Write the data below out exactly as it stands. Do not include the pictures.

◆ **SUPPLIED DATA**:
— BEGIN —

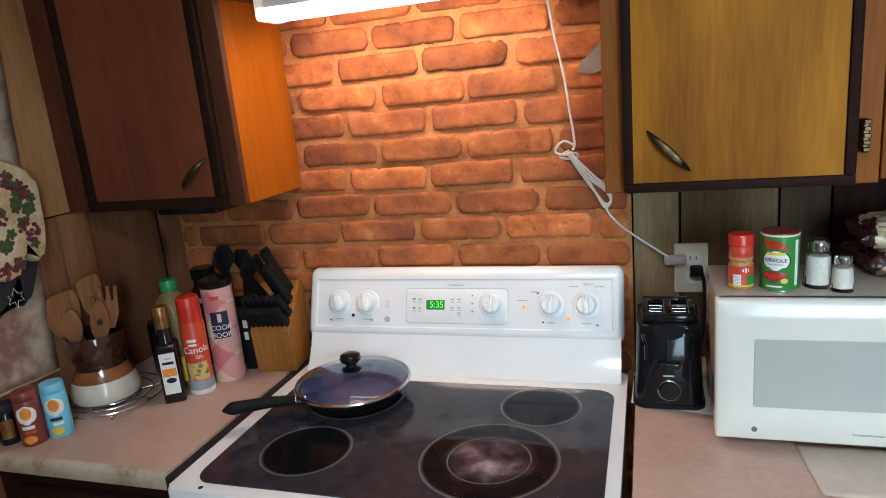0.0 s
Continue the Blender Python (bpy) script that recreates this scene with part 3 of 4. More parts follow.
# rim with the opening for the glass
rim = prism(rounded(2 * HW, 0.545, 0.012, 5, 0, -0.3575), 0.881, 0.9185, 0.006, 3)
part("top_rim", rim, ENAMEL, stove)
part("glass_top", prism(rounded(0.698, 0.425, 0.035, 8, 0.006, -0.3905), 0.9186, 0.9206, 0.001, 1), CERAMIC, stove, "speckled black ceramic glass")


def ring(r, w, cx, cy, z):
    bm = bmesh.new()
    o = [bm.verts.new((x, y, z)) for x, y in circle(r, 64, cx, cy)]
    i = [bm.verts.new((x, y, z)) for x, y in circle(r - w, 64, cx, cy)]
    for k in range(64):
        j = (k + 1) % 64
        bm.faces.new((o[k], o[j], i[j], i[k]))
    return bm


for cx, cy, r, inner in ((-0.183, -0.480, 0.086, 0), (0.158, -0.462, 0.122, 0.073), (0.217, -0.262, 0.080, 0), (-0.178, -0.262, 0.105, 0.07)):
    z = part("heating_zone", prism(circle(r - 0.008, 48, cx, cy), 0.9207, 0.9209), BURNER, stove, "smooth black heating zone")
    part("zone_ring", ring(r, 0.0045, cx, cy, 0.9211), RING, z)
    if inner:
        part("zone_ring", ring(inner, 0.0025, cx, cy, 0.9212), RING, z)
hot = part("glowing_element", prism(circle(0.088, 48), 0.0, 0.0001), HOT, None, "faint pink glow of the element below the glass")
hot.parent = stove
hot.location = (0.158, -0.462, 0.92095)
part("rim_hole", prism(circle(0.0045, 16, -0.313, -0.617), 0.9186, 0.9192), DARKPRINT, stove)
# oven door
door = part("oven_door", box(-0.372, 0.372, -0.620, -0.592, 0.30, 0.859, 0.006, 3), ENAMEL, stove)
part("oven_window", prism(rounded(0.466, 0.34, 0.03, 8), 0, 0.0025, 0.001, 1, Matrix.Translation((-0.005, -0.6202, 0.527)) @ Matrix.Rotation(radians(90), 4, "X")), OVENGLASS, door, "pale grey dotted oven window")
for z in (0.8425, 0.8325):
    for x0, x1 in ((-0.355, 0.345),):
        part("vent_slot", box(x0, x1, -0.6218, -0.6195, z - 0.0024, z + 0.0024, 0.001, 1), DARKPRINT, door)
part("vent_panel", prism(rounded(0.735, 0.040, 0.006, 4), 0.0, 0.0008, 0.0004, 1, Matrix.Translation((0, -0.6200, 0.8335)) @ Matrix.Rotation(radians(90), 4, "X")), YELLOWED, door, "yellowed strip round the vents")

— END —

◆ **RESPONSE TO THE TASK**:
0.0 s
Continue the Blender Python (bpy) script that recreates this scene with part 3 of 4. More parts follow.
# rim with the opening for the glass
rim = prism(rounded(2 * HW, 0.545, 0.012, 5, 0, -0.3575), 0.881, 0.9185, 0.006, 3)
part("top_rim", rim, ENAMEL, stove)
part("glass_top", prism(rounded(0.698, 0.425, 0.035, 8, 0.006, -0.3905), 0.9186, 0.9206, 0.001, 1), CERAMIC, stove, "speckled black ceramic glass")


def ring(r, w, cx, cy, z):
    bm = bmesh.new()
    o = [bm.verts.new((x, y, z)) for x, y in circle(r, 64, cx, cy)]
    i = [bm.verts.new((x, y, z)) for x, y in circle(r - w, 64, cx, cy)]
    for k in range(64):
        j = (k + 1) % 64
        bm.faces.new((o[k], o[j], i[j], i[k]))
    return bm


for cx, cy, r, inner in ((-0.183, -0.480, 0.086, 0), (0.158, -0.462, 0.122, 0.073), (0.217, -0.262, 0.080, 0), (-0.178, -0.262, 0.105, 0.07)):
    z = part("heating_zone", prism(circle(r - 0.008, 48, cx, cy), 0.9207, 0.9209), BURNER, stove, "smooth black heating zone")
    part("zone_ring", ring(r, 0.0045, cx, cy, 0.9211), RING, z)
    if inner:
        part("zone_ring", ring(inner, 0.0025, cx, cy, 0.9212), RING, z)
hot = part("glowing_element", prism(circle(0.088, 48), 0.0, 0.0001), HOT, None, "faint pink glow of the element below the glass")
hot.parent = stove
hot.location = (0.158, -0.462, 0.92095)
part("rim_hole", prism(circle(0.0045, 16, -0.313, -0.617), 0.9186, 0.9192), DARKPRINT, stove)
# oven door
door = part("oven_door", box(-0.372, 0.372, -0.620, -0.592, 0.30, 0.859, 0.006, 3), ENAMEL, stove)
part("oven_window", prism(rounded(0.466, 0.34, 0.03, 8), 0, 0.0025, 0.001, 1, Matrix.Translation((-0.005, -0.6202, 0.527)) @ Matrix.Rotation(radians(90), 4, "X")), OVENGLASS, door, "pale grey dotted oven window")
for z in (0.8425, 0.8325):
    for x0, x1 in ((-0.355, 0.345),):
        part("vent_slot", box(x0, x1, -0.6218, -0.6195, z - 0.0024, z + 0.0024, 0.001, 1), DARKPRINT, door)
part("vent_panel", prism(rounded(0.735, 0.040, 0.006, 4), 0.0, 0.0008, 0.0004, 1, Matrix.Translation((0, -0.6200, 0.8335)) @ Matrix.Rotation(radians(90), 4, "X")), YELLOWED, door, "yellowed strip round the vents")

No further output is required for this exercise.